The impact of virtualisation on storage and backup

By Andrew McCreath
Monday, 23 March, 2009


Andrew McCreath, virtualisation practice lead at GlassHouse Technologies in the U.K., explains the impact of virtualised server environments on storage and backup.

Q. What effects do virtualised environments have on backup and storage?

A. The primary effects on backup and storage are around utilisation. With virtual machines you obviously increase your utilisation of the storage layer by not overallocating physical disk, and on the backups you improve efficiencies. The backup environment can also change in many ways from your current methodology. Whereas today you may have a backup machine with a virtual client installed, you may move to a host-based or virtual consolidated backup. Each of these will deliver higher cost and better utilisation across your backup and storage estate.

A virtualised infrastructure has allowed organisations with siloed technology to move to a shared infrastructure model. Whereas previously an organisation with a finance, marketing, HR or sales division may have had their own projects funding isolated silos of SANs [storage-area networks], they're now moving to a consolidated, shared infrastructure. It's worth mentioning that shared storage needs to be capable of delivering the I/O on the virtual estate as well. A lot of people make the assumption that their current technology stack will just migrate to the virtual environment. But a lot of companies will need to address their storage needs and upgrade, enhance or work around the existing technology stack they have.

Q. What are the key tasks to optimise storage and backup in a virtualised environment?

A. The key tasks for backup are identifying the business requirements, the data required to be backed up on an ongoing basis. Historically, a lot of organisations when deploying virtualised environments haven't looked at what backup changes need to happen. They may have had a day one policy that's just evolved and grown.

The general practice is to deploy some good housekeeping measures: identify legacy data and clean it up before you migrate. This will lead to a cleaner, more efficient storage and backup environment. Some key tasks around the storage will be identifying the configuration of the disks to ensure performance, ensuring your zoning set is correct across all hosts, and ensuring all the technology stack and connectors are on the hardware compatibility list and supported infrastructure from the vendors. These tasks can be overlooked, usually when organisations have their own reference technical architecture and they just carry on using that. Organisations need to review and adopt new technology and best practices in line with virtualization, and they will need to ensure they have a good understanding of it. This may involve recruiting key resources or using consultancy skills to fill the gap. Key tasks in backup will be ensuring your policies are accurate, that they are optimised in the current world, that housekeeping has been applied to the data set that you're backing up and ensuring you're not duplicating virtual machine backups. It's very easy to take snapshots of virtual machines and keep snapping them, but you'll need to have processes to clean those up on a regular basis.

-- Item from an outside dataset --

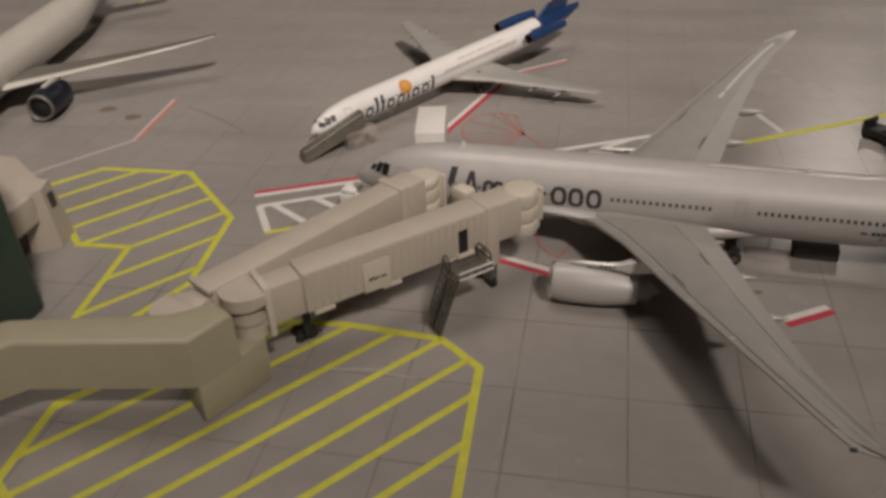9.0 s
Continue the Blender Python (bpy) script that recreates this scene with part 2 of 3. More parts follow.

Q. How do virtualised environments affect capacity management?

A. Effects on capacity management primarily affect storage and its utilisation. With many federated physical server estates you'll find utilisation is around the 40% to 60% mark. This is because you buy a server and typically it has a 140 GB or 73 GB hard drive installed, and yet the operating system or data may only come in at a half or third of that. When you move to a shared storage infrastructure, like a SAN or NAS [network-attached storage], you have the opportunity to streamline that.

Many projects come into an organisation with a focus on a forecast data set of maybe a three or five year period, and that is allocated to the budget up front so capacity management will then procure and deploy the required capacity for that period, leading to overallocation. With virtual machines, they will only actually use the disk requirements in place today, so if an operating system has 8 GB it will use 8 GB rather than the fully allocated 12 GB. This leads to better utilization, which leads to better ROI on the storage and better value through the virtualisation programme.